● Given exercise:
Restate the records below word for word, and omit the images they hold.
- - - -
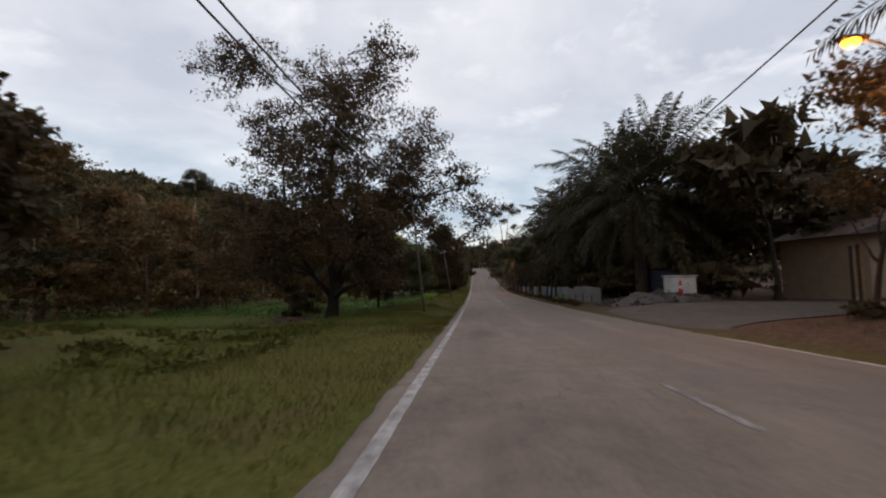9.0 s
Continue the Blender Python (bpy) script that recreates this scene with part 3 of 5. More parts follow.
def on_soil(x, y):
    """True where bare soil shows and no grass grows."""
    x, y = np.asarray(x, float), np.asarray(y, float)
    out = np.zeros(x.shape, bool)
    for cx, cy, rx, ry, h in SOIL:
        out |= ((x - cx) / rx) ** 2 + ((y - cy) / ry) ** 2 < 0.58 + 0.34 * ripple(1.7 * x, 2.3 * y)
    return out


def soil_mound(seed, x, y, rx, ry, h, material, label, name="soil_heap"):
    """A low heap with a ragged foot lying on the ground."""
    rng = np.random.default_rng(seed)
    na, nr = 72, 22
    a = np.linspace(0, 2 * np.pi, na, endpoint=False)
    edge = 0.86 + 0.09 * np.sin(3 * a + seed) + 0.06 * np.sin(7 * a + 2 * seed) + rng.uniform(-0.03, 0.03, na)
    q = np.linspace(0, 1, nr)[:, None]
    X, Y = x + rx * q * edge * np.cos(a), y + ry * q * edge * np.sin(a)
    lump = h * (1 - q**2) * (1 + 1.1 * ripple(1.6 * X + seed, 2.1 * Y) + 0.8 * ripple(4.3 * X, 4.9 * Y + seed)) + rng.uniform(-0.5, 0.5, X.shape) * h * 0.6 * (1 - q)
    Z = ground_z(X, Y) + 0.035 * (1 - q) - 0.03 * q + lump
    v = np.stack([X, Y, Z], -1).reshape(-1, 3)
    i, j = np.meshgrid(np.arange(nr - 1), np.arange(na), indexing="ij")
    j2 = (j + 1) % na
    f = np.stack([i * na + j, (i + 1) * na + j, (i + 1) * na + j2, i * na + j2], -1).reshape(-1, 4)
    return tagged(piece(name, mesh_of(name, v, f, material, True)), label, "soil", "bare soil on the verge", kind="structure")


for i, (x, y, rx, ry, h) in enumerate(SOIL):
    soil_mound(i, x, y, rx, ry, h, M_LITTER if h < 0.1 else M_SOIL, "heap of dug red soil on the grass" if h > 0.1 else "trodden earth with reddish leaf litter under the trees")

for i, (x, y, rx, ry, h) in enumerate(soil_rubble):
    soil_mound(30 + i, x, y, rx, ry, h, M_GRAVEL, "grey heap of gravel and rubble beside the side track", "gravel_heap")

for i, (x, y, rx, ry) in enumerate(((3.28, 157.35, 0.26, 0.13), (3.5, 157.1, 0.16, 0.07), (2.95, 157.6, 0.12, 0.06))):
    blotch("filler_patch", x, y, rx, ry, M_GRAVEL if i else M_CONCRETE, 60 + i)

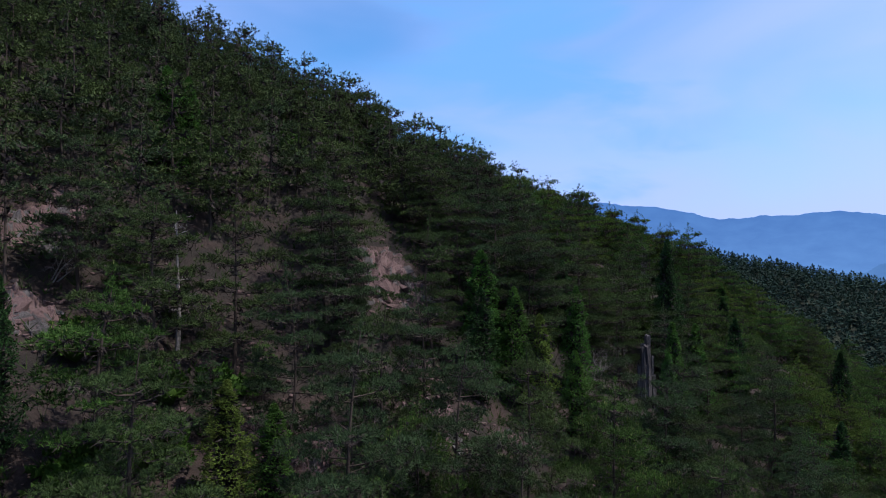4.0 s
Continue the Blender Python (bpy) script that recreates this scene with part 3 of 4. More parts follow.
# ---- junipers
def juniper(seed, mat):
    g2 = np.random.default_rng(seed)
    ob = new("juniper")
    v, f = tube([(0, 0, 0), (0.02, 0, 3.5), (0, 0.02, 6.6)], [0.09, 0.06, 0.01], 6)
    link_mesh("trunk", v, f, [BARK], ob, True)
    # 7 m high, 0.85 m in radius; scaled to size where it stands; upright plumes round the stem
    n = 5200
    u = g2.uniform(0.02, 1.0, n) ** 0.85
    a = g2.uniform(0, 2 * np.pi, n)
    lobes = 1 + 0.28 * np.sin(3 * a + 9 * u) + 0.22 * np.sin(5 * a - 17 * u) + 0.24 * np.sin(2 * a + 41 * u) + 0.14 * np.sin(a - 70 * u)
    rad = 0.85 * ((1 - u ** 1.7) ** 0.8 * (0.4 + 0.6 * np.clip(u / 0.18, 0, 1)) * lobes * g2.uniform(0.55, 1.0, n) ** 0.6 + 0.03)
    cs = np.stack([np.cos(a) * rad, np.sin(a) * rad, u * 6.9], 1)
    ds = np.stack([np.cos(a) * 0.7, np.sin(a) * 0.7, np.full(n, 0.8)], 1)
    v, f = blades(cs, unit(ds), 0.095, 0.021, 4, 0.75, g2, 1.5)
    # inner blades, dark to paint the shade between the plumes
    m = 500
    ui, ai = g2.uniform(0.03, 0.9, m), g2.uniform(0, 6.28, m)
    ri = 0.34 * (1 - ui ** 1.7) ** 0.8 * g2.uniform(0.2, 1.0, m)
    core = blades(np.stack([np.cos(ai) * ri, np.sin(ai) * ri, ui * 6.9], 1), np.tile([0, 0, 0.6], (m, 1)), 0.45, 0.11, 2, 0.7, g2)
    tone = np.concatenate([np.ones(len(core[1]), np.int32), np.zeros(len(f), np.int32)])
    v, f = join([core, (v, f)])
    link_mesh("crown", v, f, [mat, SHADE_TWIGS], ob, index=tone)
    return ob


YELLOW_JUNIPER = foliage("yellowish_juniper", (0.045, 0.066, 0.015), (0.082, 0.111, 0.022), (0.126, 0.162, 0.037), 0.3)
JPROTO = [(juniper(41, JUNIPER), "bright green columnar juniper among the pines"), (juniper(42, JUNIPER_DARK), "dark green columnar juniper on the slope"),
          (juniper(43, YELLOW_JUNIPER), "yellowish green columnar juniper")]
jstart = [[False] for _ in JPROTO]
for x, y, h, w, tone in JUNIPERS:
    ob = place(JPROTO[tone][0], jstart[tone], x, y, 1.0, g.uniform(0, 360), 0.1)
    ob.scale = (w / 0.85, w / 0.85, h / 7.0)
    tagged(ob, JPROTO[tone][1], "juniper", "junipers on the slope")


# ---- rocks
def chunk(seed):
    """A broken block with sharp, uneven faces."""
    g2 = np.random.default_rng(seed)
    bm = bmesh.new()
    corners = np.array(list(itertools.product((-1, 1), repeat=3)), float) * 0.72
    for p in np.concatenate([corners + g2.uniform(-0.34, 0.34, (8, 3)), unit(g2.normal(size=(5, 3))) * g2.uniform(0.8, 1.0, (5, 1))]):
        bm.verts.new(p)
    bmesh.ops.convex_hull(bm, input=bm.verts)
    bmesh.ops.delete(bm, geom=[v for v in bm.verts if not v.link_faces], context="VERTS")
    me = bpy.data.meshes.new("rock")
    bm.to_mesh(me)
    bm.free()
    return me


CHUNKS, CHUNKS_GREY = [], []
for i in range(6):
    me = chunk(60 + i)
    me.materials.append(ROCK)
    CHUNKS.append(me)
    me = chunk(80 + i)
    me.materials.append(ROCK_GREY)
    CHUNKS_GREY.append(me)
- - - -
● Response to the task:
9.0 s
Continue the Blender Python (bpy) script that recreates this scene with part 3 of 5. More parts follow.
def on_soil(x, y):
    """True where bare soil shows and no grass grows."""
    x, y = np.asarray(x, float), np.asarray(y, float)
    out = np.zeros(x.shape, bool)
    for cx, cy, rx, ry, h in SOIL:
        out |= ((x - cx) / rx) ** 2 + ((y - cy) / ry) ** 2 < 0.58 + 0.34 * ripple(1.7 * x, 2.3 * y)
    return out


def soil_mound(seed, x, y, rx, ry, h, material, label, name="soil_heap"):
    """A low heap with a ragged foot lying on the ground."""
    rng = np.random.default_rng(seed)
    na, nr = 72, 22
    a = np.linspace(0, 2 * np.pi, na, endpoint=False)
    edge = 0.86 + 0.09 * np.sin(3 * a + seed) + 0.06 * np.sin(7 * a + 2 * seed) + rng.uniform(-0.03, 0.03, na)
    q = np.linspace(0, 1, nr)[:, None]
    X, Y = x + rx * q * edge * np.cos(a), y + ry * q * edge * np.sin(a)
    lump = h * (1 - q**2) * (1 + 1.1 * ripple(1.6 * X + seed, 2.1 * Y) + 0.8 * ripple(4.3 * X, 4.9 * Y + seed)) + rng.uniform(-0.5, 0.5, X.shape) * h * 0.6 * (1 - q)
    Z = ground_z(X, Y) + 0.035 * (1 - q) - 0.03 * q + lump
    v = np.stack([X, Y, Z], -1).reshape(-1, 3)
    i, j = np.meshgrid(np.arange(nr - 1), np.arange(na), indexing="ij")
    j2 = (j + 1) % na
    f = np.stack([i * na + j, (i + 1) * na + j, (i + 1) * na + j2, i * na + j2], -1).reshape(-1, 4)
    return tagged(piece(name, mesh_of(name, v, f, material, True)), label, "soil", "bare soil on the verge", kind="structure")


for i, (x, y, rx, ry, h) in enumerate(SOIL):
    soil_mound(i, x, y, rx, ry, h, M_LITTER if h < 0.1 else M_SOIL, "heap of dug red soil on the grass" if h > 0.1 else "trodden earth with reddish leaf litter under the trees")

for i, (x, y, rx, ry, h) in enumerate(soil_rubble):
    soil_mound(30 + i, x, y, rx, ry, h, M_GRAVEL, "grey heap of gravel and rubble beside the side track", "gravel_heap")

for i, (x, y, rx, ry) in enumerate(((3.28, 157.35, 0.26, 0.13), (3.5, 157.1, 0.16, 0.07), (2.95, 157.6, 0.12, 0.06))):
    blotch("filler_patch", x, y, rx, ry, M_GRAVEL if i else M_CONCRETE, 60 + i)

4.0 s
Continue the Blender Python (bpy) script that recreates this scene with part 3 of 4. More parts follow.
# ---- junipers
def juniper(seed, mat):
    g2 = np.random.default_rng(seed)
    ob = new("juniper")
    v, f = tube([(0, 0, 0), (0.02, 0, 3.5), (0, 0.02, 6.6)], [0.09, 0.06, 0.01], 6)
    link_mesh("trunk", v, f, [BARK], ob, True)
    # 7 m high, 0.85 m in radius; scaled to size where it stands; upright plumes round the stem
    n = 5200
    u = g2.uniform(0.02, 1.0, n) ** 0.85
    a = g2.uniform(0, 2 * np.pi, n)
    lobes = 1 + 0.28 * np.sin(3 * a + 9 * u) + 0.22 * np.sin(5 * a - 17 * u) + 0.24 * np.sin(2 * a + 41 * u) + 0.14 * np.sin(a - 70 * u)
    rad = 0.85 * ((1 - u ** 1.7) ** 0.8 * (0.4 + 0.6 * np.clip(u / 0.18, 0, 1)) * lobes * g2.uniform(0.55, 1.0, n) ** 0.6 + 0.03)
    cs = np.stack([np.cos(a) * rad, np.sin(a) * rad, u * 6.9], 1)
    ds = np.stack([np.cos(a) * 0.7, np.sin(a) * 0.7, np.full(n, 0.8)], 1)
    v, f = blades(cs, unit(ds), 0.095, 0.021, 4, 0.75, g2, 1.5)
    # inner blades, dark to paint the shade between the plumes
    m = 500
    ui, ai = g2.uniform(0.03, 0.9, m), g2.uniform(0, 6.28, m)
    ri = 0.34 * (1 - ui ** 1.7) ** 0.8 * g2.uniform(0.2, 1.0, m)
    core = blades(np.stack([np.cos(ai) * ri, np.sin(ai) * ri, ui * 6.9], 1), np.tile([0, 0, 0.6], (m, 1)), 0.45, 0.11, 2, 0.7, g2)
    tone = np.concatenate([np.ones(len(core[1]), np.int32), np.zeros(len(f), np.int32)])
    v, f = join([core, (v, f)])
    link_mesh("crown", v, f, [mat, SHADE_TWIGS], ob, index=tone)
    return ob


YELLOW_JUNIPER = foliage("yellowish_juniper", (0.045, 0.066, 0.015), (0.082, 0.111, 0.022), (0.126, 0.162, 0.037), 0.3)
JPROTO = [(juniper(41, JUNIPER), "bright green columnar juniper among the pines"), (juniper(42, JUNIPER_DARK), "dark green columnar juniper on the slope"),
          (juniper(43, YELLOW_JUNIPER), "yellowish green columnar juniper")]
jstart = [[False] for _ in JPROTO]
for x, y, h, w, tone in JUNIPERS:
    ob = place(JPROTO[tone][0], jstart[tone], x, y, 1.0, g.uniform(0, 360), 0.1)
    ob.scale = (w / 0.85, w / 0.85, h / 7.0)
    tagged(ob, JPROTO[tone][1], "juniper", "junipers on the slope")


# ---- rocks
def chunk(seed):
    """A broken block with sharp, uneven faces."""
    g2 = np.random.default_rng(seed)
    bm = bmesh.new()
    corners = np.array(list(itertools.product((-1, 1), repeat=3)), float) * 0.72
    for p in np.concatenate([corners + g2.uniform(-0.34, 0.34, (8, 3)), unit(g2.normal(size=(5, 3))) * g2.uniform(0.8, 1.0, (5, 1))]):
        bm.verts.new(p)
    bmesh.ops.convex_hull(bm, input=bm.verts)
    bmesh.ops.delete(bm, geom=[v for v in bm.verts if not v.link_faces], context="VERTS")
    me = bpy.data.meshes.new("rock")
    bm.to_mesh(me)
    bm.free()
    return me


CHUNKS, CHUNKS_GREY = [], []
for i in range(6):
    me = chunk(60 + i)
    me.materials.append(ROCK)
    CHUNKS.append(me)
    me = chunk(80 + i)
    me.materials.append(ROCK_GREY)
    CHUNKS_GREY.append(me)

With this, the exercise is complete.